Problem to solve |
Exclude images, then output the remaining data verbatim.

Material provided |
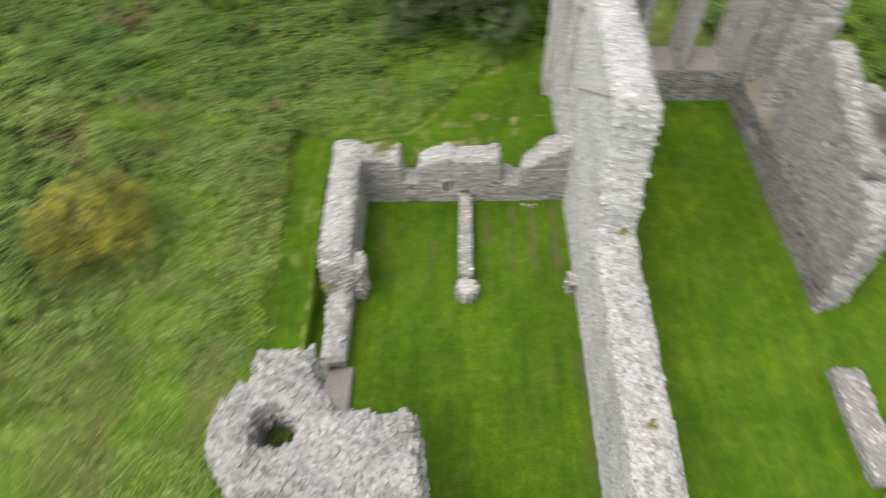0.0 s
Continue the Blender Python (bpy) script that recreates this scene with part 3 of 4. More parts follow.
arch_moulding(wall_n, 2.58, 0.39, 6.13, 2.75, -0.015, 0, "window_surround")
arch_moulding(wall_n, 4.55, 0.39, 5.95, 2.75, -0.015, 0, "window_surround")
arch_moulding(wall_n, 2.58, 0.25, 6.13, 2.6, 0.3, 0, "inner_moulding")
arch_moulding(wall_n, 4.55, 0.25, 5.95, 2.6, 0.3, 0, "inner_moulding")
broken_face(wall_n, [(0, -1, 0), (0, -0.7, 0.7)], ((-0.3, -5.2, 3.4), (1.5, -3.5, 8.0)), 14, 0.2, (0.12, 0.26), CAPPING, 0.055)
butt = masonry("corner_buttress", "flat dressed-stone buttress clasping the gable's corner", "buttress", corner_buttress, (-0.5, 5.7, -0.8), (0.4, 7.2, 8.6), 0.06, DRESSED)
facing(butt, corner_buttress, 0, -0.32, -1, 5.94, 6.98, 0.2, 7.7, 17, 0.002, (0.2, 0.32), (0.3, 0.6), LIMED, 0.0, 0.025)
facing(butt, corner_buttress, 1, 5.9, -1, -0.3, 0.0, 0.2, 7.9, 18, 0.002, (0.2, 0.32), (0.14, 0.3), LIMED, 0.0, 0.025)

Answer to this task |
0.0 s
Continue the Blender Python (bpy) script that recreates this scene with part 3 of 4. More parts follow.
arch_moulding(wall_n, 2.58, 0.39, 6.13, 2.75, -0.015, 0, "window_surround")
arch_moulding(wall_n, 4.55, 0.39, 5.95, 2.75, -0.015, 0, "window_surround")
arch_moulding(wall_n, 2.58, 0.25, 6.13, 2.6, 0.3, 0, "inner_moulding")
arch_moulding(wall_n, 4.55, 0.25, 5.95, 2.6, 0.3, 0, "inner_moulding")
broken_face(wall_n, [(0, -1, 0), (0, -0.7, 0.7)], ((-0.3, -5.2, 3.4), (1.5, -3.5, 8.0)), 14, 0.2, (0.12, 0.26), CAPPING, 0.055)
butt = masonry("corner_buttress", "flat dressed-stone buttress clasping the gable's corner", "buttress", corner_buttress, (-0.5, 5.7, -0.8), (0.4, 7.2, 8.6), 0.06, DRESSED)
facing(butt, corner_buttress, 0, -0.32, -1, 5.94, 6.98, 0.2, 7.7, 17, 0.002, (0.2, 0.32), (0.3, 0.6), LIMED, 0.0, 0.025)
facing(butt, corner_buttress, 1, 5.9, -1, -0.3, 0.0, 0.2, 7.9, 18, 0.002, (0.2, 0.32), (0.14, 0.3), LIMED, 0.0, 0.025)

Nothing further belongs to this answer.